Flooding causes approximately $2.9 billion in damage to homes and infrastructure each year, and homeowners typically end up bearing about 75 per cent of uninsured loss, the government has said. LeBlanc noted at the time that with the rising costs, insurance providers will become increasingly unwilling to provide flood insurance, but leaving Canadians on their own is not an option.
“The intent is to keep the program evergreen and make sure that as the risk increases due to climate change, that those who are maybe not as high-risk today will be captured by the program and be able to have access to flood insurance in the future,” Stewart said.
“The intent overall is to coordinate a government offering with the private sector offering, so that in essence it’s mandatory for either the government or industry to offer flood insurance to households no matter where they are, and the program will be designed to continue that irrespective of risk level in the future.”

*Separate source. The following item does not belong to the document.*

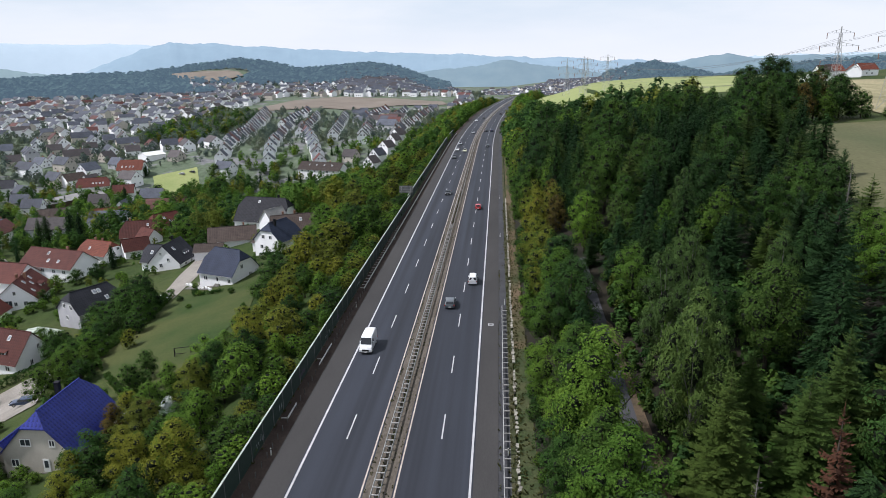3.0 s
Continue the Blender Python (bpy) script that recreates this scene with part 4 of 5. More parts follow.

In addition to the national flood insurance program, the government on Tuesday proposed giving $15.3 million over three years to Public Safety Canada for the creation of a publicly accessible online portal where Canadians can access information on their flood risk.
“It’s going to be critically important,” Blair said. “The most important thing is that Canadians understand risk and that they be able to take the steps necessary to protect themselves and their families and their properties.”
Also, it is providing $48.1 million over five years and $3.1 million ongoing to Public Safety Canada to identify high-risk flood areas and implement a modernized Disaster Financial Assistance Arrangements program, which would incentivize mitigation efforts.
The work in those additional programs is expected to begin in 2023-24, but it’s not clear when the portal will be available to Canadians. Blair was asked on Wednesday if it could be up and running by the end of the year, and while he did not clearly answer, he said there is “a strong sense of urgency on this.”
“Flood insurance and financial assistance alone are not going to be the solution to our problem of increasing flood risk under climate change. They’re a good stopgap to make sure that the people who are impacted by flooding and more frequent and severe flooding under climate change get the help they need to rebuild,” Ness said.
“But over time, as a country, as a society, we need to start to move away from these high-risk areas,” he added.
“It needs to be a temporary solution that gets phased out as we move our development, move our neighborhoods, move our communities away from areas of risk.”